From the first line of the listing below to the line with "pose from metres", print each line exactly, and nothing more. Leave out the pictures.

## Dataset section

════

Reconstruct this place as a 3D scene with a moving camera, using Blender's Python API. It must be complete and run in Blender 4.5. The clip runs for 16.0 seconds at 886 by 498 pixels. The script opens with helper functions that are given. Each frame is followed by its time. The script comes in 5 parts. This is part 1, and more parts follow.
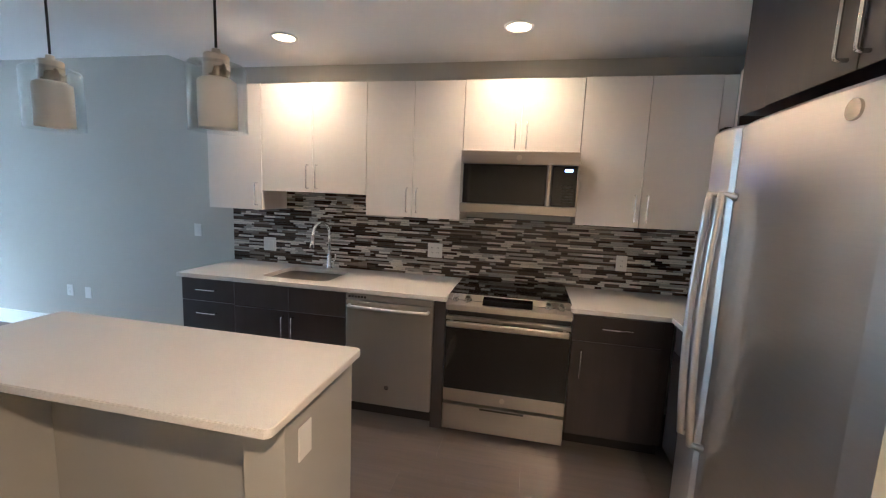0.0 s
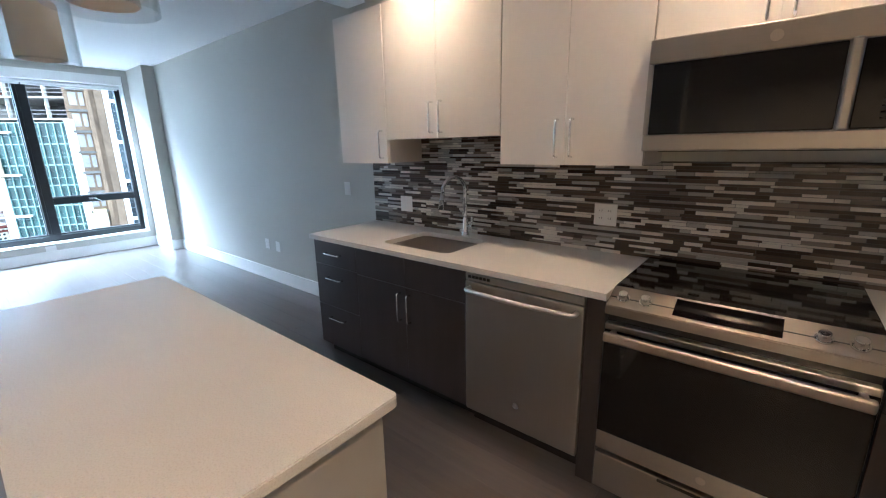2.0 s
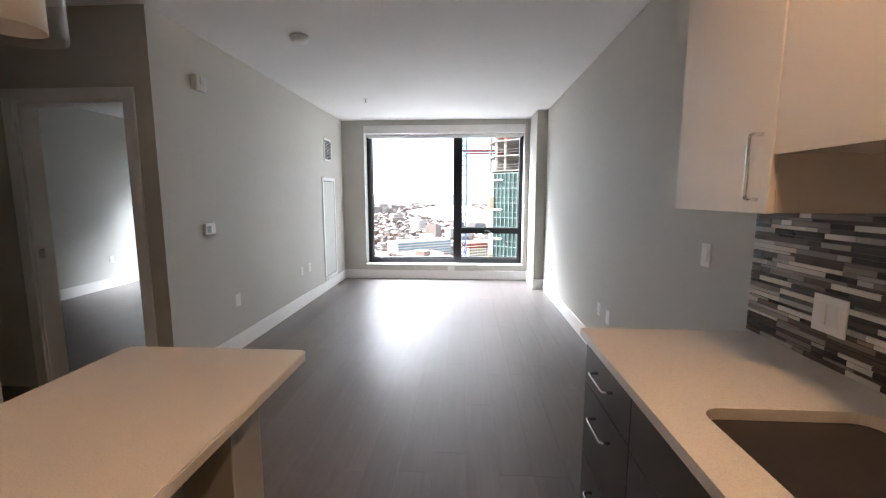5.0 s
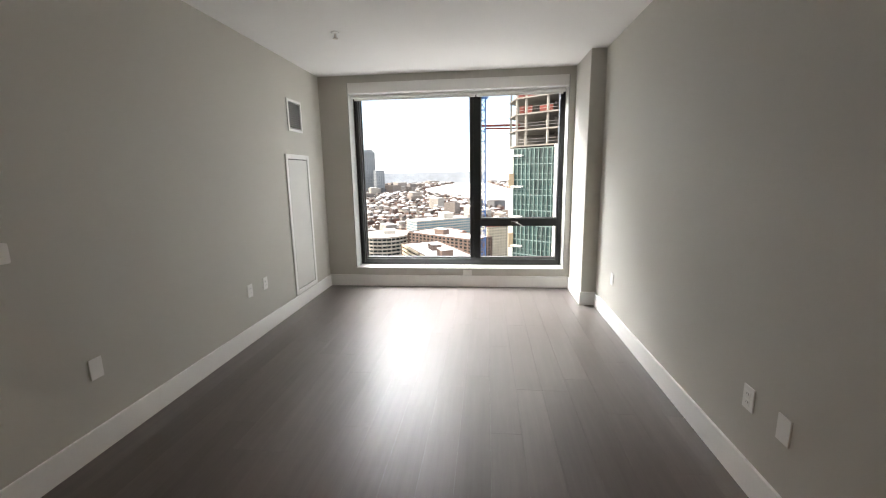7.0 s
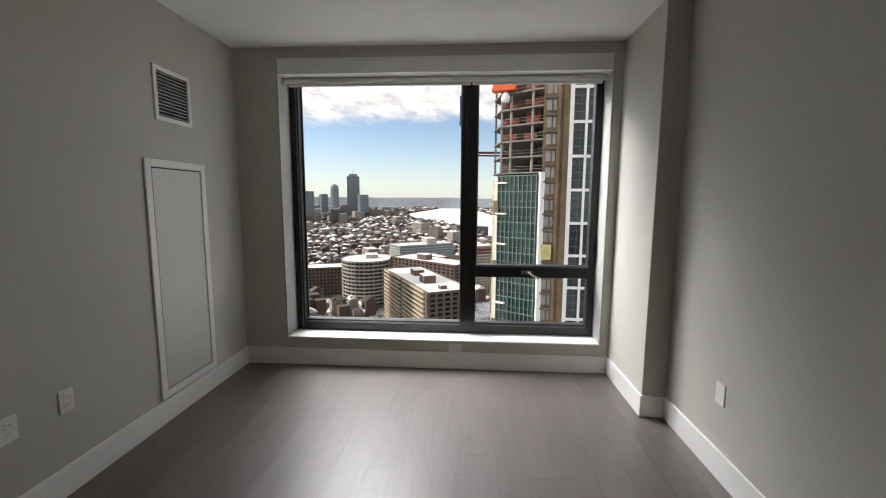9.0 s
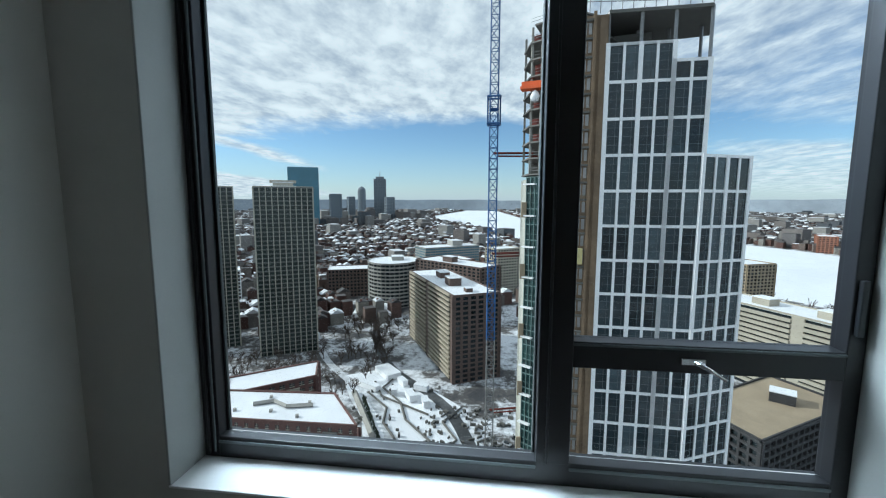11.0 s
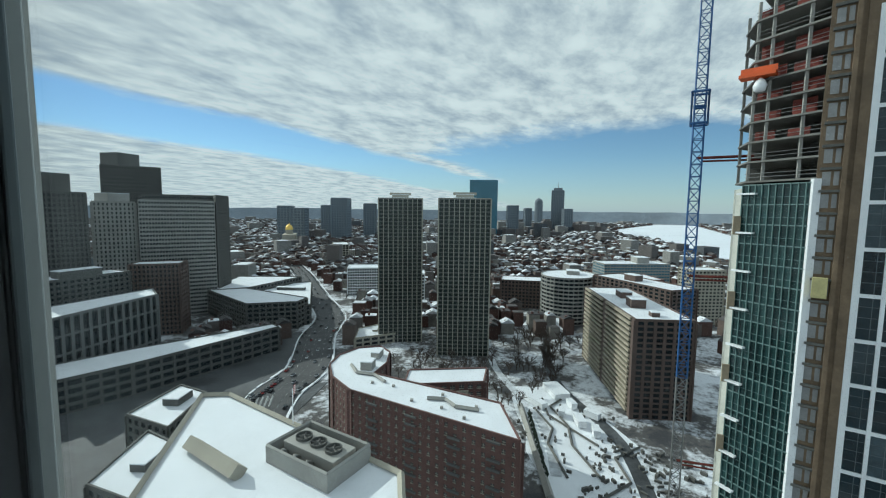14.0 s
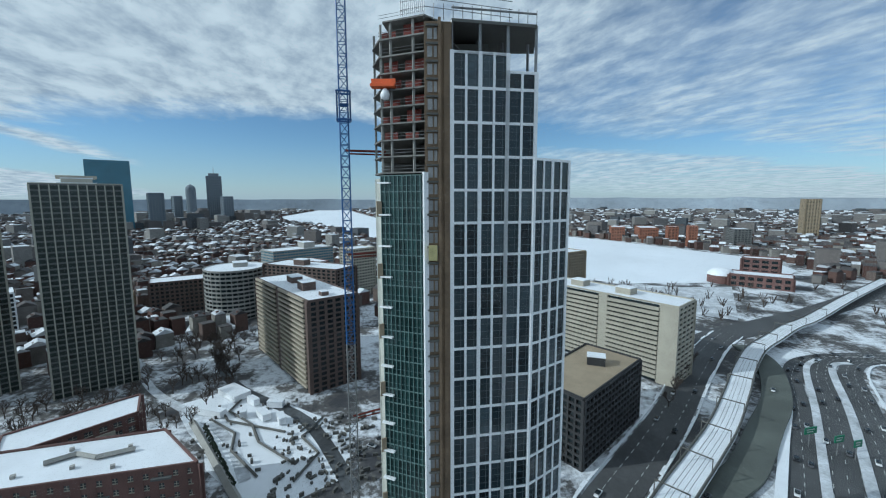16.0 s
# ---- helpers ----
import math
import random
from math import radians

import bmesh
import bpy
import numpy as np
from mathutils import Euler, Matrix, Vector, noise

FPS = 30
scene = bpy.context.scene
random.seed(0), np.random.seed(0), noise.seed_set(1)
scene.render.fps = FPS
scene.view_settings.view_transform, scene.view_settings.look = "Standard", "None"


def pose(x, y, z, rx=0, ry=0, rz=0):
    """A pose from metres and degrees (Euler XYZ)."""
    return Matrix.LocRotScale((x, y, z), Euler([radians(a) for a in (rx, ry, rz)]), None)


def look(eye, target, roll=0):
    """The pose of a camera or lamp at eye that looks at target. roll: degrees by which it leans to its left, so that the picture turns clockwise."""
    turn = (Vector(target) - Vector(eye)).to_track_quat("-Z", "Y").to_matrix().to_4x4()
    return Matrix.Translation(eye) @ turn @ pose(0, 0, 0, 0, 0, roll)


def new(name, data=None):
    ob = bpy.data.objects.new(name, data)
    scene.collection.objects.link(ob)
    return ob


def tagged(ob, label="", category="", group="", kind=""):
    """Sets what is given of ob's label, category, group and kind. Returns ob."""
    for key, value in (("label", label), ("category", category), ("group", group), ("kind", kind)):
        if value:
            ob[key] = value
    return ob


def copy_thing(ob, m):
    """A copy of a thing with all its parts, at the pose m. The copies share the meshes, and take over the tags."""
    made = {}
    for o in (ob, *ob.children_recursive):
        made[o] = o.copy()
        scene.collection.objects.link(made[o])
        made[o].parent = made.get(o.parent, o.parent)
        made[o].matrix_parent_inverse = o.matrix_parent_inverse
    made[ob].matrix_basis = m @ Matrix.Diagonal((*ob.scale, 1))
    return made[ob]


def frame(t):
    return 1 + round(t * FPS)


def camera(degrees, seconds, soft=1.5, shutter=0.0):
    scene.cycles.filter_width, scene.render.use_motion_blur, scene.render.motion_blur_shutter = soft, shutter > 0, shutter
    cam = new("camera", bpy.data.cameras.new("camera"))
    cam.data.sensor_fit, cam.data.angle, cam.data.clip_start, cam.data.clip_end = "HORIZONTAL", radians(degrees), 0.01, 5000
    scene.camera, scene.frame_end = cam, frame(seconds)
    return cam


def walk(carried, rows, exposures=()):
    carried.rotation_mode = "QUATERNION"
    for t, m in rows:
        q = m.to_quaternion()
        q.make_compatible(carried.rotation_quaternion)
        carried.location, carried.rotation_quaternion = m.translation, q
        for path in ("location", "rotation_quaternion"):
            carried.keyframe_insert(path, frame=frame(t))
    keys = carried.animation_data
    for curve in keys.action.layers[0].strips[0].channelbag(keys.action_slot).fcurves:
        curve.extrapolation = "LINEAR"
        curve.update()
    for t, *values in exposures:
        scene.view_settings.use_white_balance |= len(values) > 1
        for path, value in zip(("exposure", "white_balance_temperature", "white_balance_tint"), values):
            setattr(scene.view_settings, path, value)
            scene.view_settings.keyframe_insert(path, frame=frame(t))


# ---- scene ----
cam = camera(94.3, 16.0, soft=1.15)
PATH = [
    (0, (0.116, -0.164, 1.571), (-0.287, 1.777, 1.304), 2.4),
    (0.5, (0.107, -0.068, 1.558), (-0.443, 1.832, 1.262), 1.1),
    (1, (0.119, 0.180, 1.534), (-0.683, 1.981, 1.193), -0.4),
    (1.5, (0.114, 0.450, 1.537), (-0.947, 2.087, 1.095), -1.9),
    (2, (0.102, 0.774, 1.487), (-1.132, 2.272, 1.005), -1.1),
    (2.5, (0.113, 1.084, 1.461), (-1.394, 2.293, 0.945), -0.9),
    (3, (0.151, 1.426, 1.454), (-1.674, 2.061, 0.941), 1.4),
    (3.5, (0.048, 1.648, 1.429), (-1.878, 1.930, 0.969), 1.9),
    (4, (-0.150, 1.814, 1.460), (-2.095, 1.799, 0.994), -0.5),
    (4.5, (-0.439, 1.902, 1.435), (-2.419, 1.839, 1.158), -0.1),
    (6.8, (-2.393, 1.893, 1.459), (-4.344, 1.623, 1.117), -0.4),
    (7, (-2.569, 1.874, 1.477), (-4.524, 1.665, 1.115), -1.0),
    (7.5, (-3.022, 1.863, 1.452), (-4.995, 1.696, 1.168), 1.6),
    (8, (-3.460, 1.790, 1.439), (-5.444, 1.644, 1.235), 1.6),
    (8.5, (-3.912, 1.751, 1.469), (-5.897, 1.642, 1.250), 0.3),
    (9, (-4.393, 1.740, 1.468), (-6.374, 1.613, 1.226), 0.3),
    (9.2, (-4.574, 1.712, 1.464), (-6.555, 1.575, 1.222), 0.2),
    (11.3, (-6.650, 1.435, 1.443), (-8.616, 1.159, 1.209), 0.4),
    (11.5, (-6.810, 1.399, 1.458), (-8.774, 1.104, 1.222), 0.6),
    (12, (-7.140, 1.280, 1.440), (-9.089, 0.905, 1.194), 0.2),
    (12.5, (-7.395, 1.180, 1.425), (-9.303, 0.637, 1.173), -0.3),
    (13, (-7.660, 1.190, 1.415), (-9.494, 0.429, 1.179), 0.0),
    (13.5, (-7.850, 1.150, 1.410), (-9.581, 0.168, 1.217), 0.7),
    (14, (-7.910, 1.120, 1.405), (-9.611, 0.084, 1.222), 0.7),
    (14.5, (-7.920, 1.100, 1.400), (-9.707, 0.225, 1.201), 0.4),
    (15, (-7.920, 1.100, 1.400), (-9.851, 0.625, 1.180), -0.2),
    (15.5, (-7.920, 1.100, 1.400), (-9.905, 1.122, 1.160), -0.9),
    (16, (-7.920, 1.100, 1.400), (-9.856, 1.544, 1.163), -0.2),
]
walk(cam, [(t, look(eye, target, roll)) for t, eye, target, roll in PATH],
     [(0, 2.8, 4900, 4), (1, 2.5, 5000, 5), (2, 2.5, 4950, 5), (3, 2.2, 5350, 10), (3.6, 2.2, 5800, 14), (4.0, 2.2, 6500, 19), (4.6, 2.2, 6500, 18), (7, 1.55, 7300, 16), (8, 1.25, 7300, 16), (8.6, 0.7, 7200, 16), (9.2, 0.0, 7200, 16), (11.3, -0.38, 5500, 0), (12.5, -0.42, 5500, 0), (13.5, -0.65, 5700, -5), (14.5, -0.65, 5700, -5), (15.4, -0.75, 5250, 0), (16, -0.8, 5250, 0)])

# ---- light ----
CAN_W = 1.5


def make_world():
    w = bpy.data.worlds.new("winter_sky")
    scene.world = w
    w.use_nodes = True
    nt = w.node_tree
    nt.nodes.clear()

    def mk(kind, op=None):
        n = nt.nodes.new(kind)
        if op:
            n.operation = op
        return n

    def mth(op, a, b):
        n = mk("ShaderNodeMath", op)
        for i, v in enumerate((a, b)):
            if isinstance(v, (int, float)):
                n.inputs[i].default_value = v
            else:
                nt.links.new(v, n.inputs[i])
        return n.outputs[0]

    def rmp(fac, stops):
        r = mk("ShaderNodeValToRGB")
        while len(r.color_ramp.elements) < len(stops):
            r.color_ramp.elements.new(0.5)
        for e, (p, c) in zip(r.color_ramp.elements, stops):
            e.position, e.color = p, (c, c, c, 1) if isinstance(c, (int, float)) else (*c, 1)
        nt.links.new(fac, r.inputs[0])
        return r.outputs[0]

    out, bg, sky = mk("ShaderNodeOutputWorld"), mk("ShaderNodeBackground"), mk("ShaderNodeTexSky")
    bg.inputs[1].default_value = 0.15
    sky.sky_type, sky.sun_disc = "NISHITA", False
    sky.sun_elevation, sky.sun_rotation = radians(29.0), radians(-178.0)
    sky.air_density, sky.dust_density, sky.ozone_density = 0.9, 0.0, 2.5
    # a cloud sheet, laid out on a flat layer overhead
    tc = mk("ShaderNodeTexCoord")
    sep = mk("ShaderNodeSeparateXYZ")
    nt.links.new(tc.outputs["Generated"], sep.inputs[0])
    zc = mth("MAXIMUM", sep.outputs[2], 0.0)
    cmb = mk("ShaderNodeCombineXYZ")
    nt.links.new(mth("DIVIDE", sep.outputs[0], mth("ADD", zc, 0.06)), cmb.inputs[0])
    nt.links.new(mth("DIVIDE", sep.outputs[1], mth("ADD", zc, 0.06)), cmb.inputs[1])

    def cloud_noise(scale, detail, rough, stretch, off):
        mp = mk("ShaderNodeMapping")
        mp.inputs["Scale"].default_value = stretch
        mp.inputs["Location"].default_value = off
        mp.inputs["Rotation"].default_value = (0, 0, radians(-28))
        nt.links.new(cmb.outputs[0], mp.inputs[0])
        n = mk("ShaderNodeTexNoise")
        n.inputs["Scale"].default_value, n.inputs["Detail"].default_value, n.inputs["Roughness"].default_value = scale, detail, rough
        nt.links.new(mp.outputs[0], n.inputs["Vector"])
        return n.outputs[0]

    def step(v, lo, hi):
        n = mk("ShaderNodeMapRange")
        n.interpolation_type = "SMOOTHSTEP"
        nt.links.new(v, n.inputs[0])
        n.inputs[1].default_value, n.inputs[2].default_value = lo, hi
        return n.outputs[0]

    sp = mk("ShaderNodeSeparateXYZ")
    nt.links.new(cmb.outputs[0], sp.inputs[0])
    broad = cloud_noise(0.45, 4, 0.55, (1, 1, 1), (3.1, 1.7, 0))
    puffs = cloud_noise(2.6, 8, 0.62, (1, 1.7, 1), (0, 0, 0))
    streak = cloud_noise(0.9, 6, 0.6, (0.35, 1.6, 1), (5.0, 2.0, 0))
    wav = mth("MULTIPLY", mth("SUBTRACT", broad, 0.5), 2.2)
    px, py = mth("ADD", sp.outputs[0], wav), mth("ADD", sp.outputs[1], mth("MULTIPLY", wav, 0.35))
    # the broken sheet overhead, its long straight edge, and the bands beyond it
    sheet = mth("MULTIPLY", step(py, -3.5, -3.0), mth("MAXIMUM", step(px, -4.6, -3.3), mth("MULTIPLY", step(px, -8.5, -5.0), mth("MULTIPLY", step(py, -3.5, -3.2), mth("SUBTRACT", 0.85, step(py, -3.1, -2.4))))))
    sheet = mth("MULTIPLY", sheet, mth("SUBTRACT", 1.0, mth("MULTIPLY", step(py, -0.6, 1.8), 0.45)))
    low = mth("MULTIPLY", mth("MULTIPLY", step(mth("MULTIPLY", py, -1.0), 4.35, 5.1), 0.95), step(px, -16.0, -9.0))
    veil = mth("MULTIPLY", mth("MULTIPLY", mth("SUBTRACT", 1.0, step(px, -5.2, -4.5)), step(py, 1.5, 3.5)), 0.62)
    veil = mth("MULTIPLY", veil, step(px, -14.0, -8.0))
    mask = mth("MAXIMUM", sheet, mth("MAXIMUM", low, veil))
    tex = mth("ADD", mth("MULTIPLY", puffs, 0.55), mth("MULTIPLY", streak, 0.45))
    cover = rmp(mth("ADD", mth("MULTIPLY", mask, 0.62), mth("MULTIPLY", tex, 0.75)), [(0.50, 0.0), (0.66, 0.35), (0.86, 0.93), (1.0, 0.97)])
    shade = rmp(puffs, [(0.34, (4.3, 4.6, 5.0)), (0.62, (7.9, 7.9, 7.7))])
    mx = mk("ShaderNodeMix")
    mx.data_type = "RGBA"
    nt.links.new(cover, mx.inputs[0])
    hz = mk("ShaderNodeMix")
    hz.data_type = "RGBA"
    nt.links.new(rmp(sep.outputs[2], [(0.0, 0.75), (0.03, 0.45), (0.12, 0.0)]), hz.inputs[0])
    nt.links.new(sky.outputs[0], hz.inputs[6])
    hz.inputs[7].default_value = (3.9, 4.7, 5.5, 1)
    nt.links.new(hz.outputs[2], mx.inputs[6])
    nt.links.new(shade, mx.inputs[7])
    nt.links.new(mx.outputs[2], bg.inputs[0])
    nt.links.new(bg.outputs[0], out.inputs[0])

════

## Exercise response
Reconstruct this place as a 3D scene with a moving camera, using Blender's Python API. It must be complete and run in Blender 4.5. The clip runs for 16.0 seconds at 886 by 498 pixels. The script opens with helper functions that are given. Each frame is followed by its time. The script comes in 5 parts. This is part 1, and more parts follow.
0.0 s
2.0 s
5.0 s
7.0 s
9.0 s
11.0 s
14.0 s
16.0 s
# ---- helpers ----
import math
import random
from math import radians

import bmesh
import bpy
import numpy as np
from mathutils import Euler, Matrix, Vector, noise

FPS = 30
scene = bpy.context.scene
random.seed(0), np.random.seed(0), noise.seed_set(1)
scene.render.fps = FPS
scene.view_settings.view_transform, scene.view_settings.look = "Standard", "None"


def pose(x, y, z, rx=0, ry=0, rz=0):
    """A pose from metres and degrees (Euler XYZ)."""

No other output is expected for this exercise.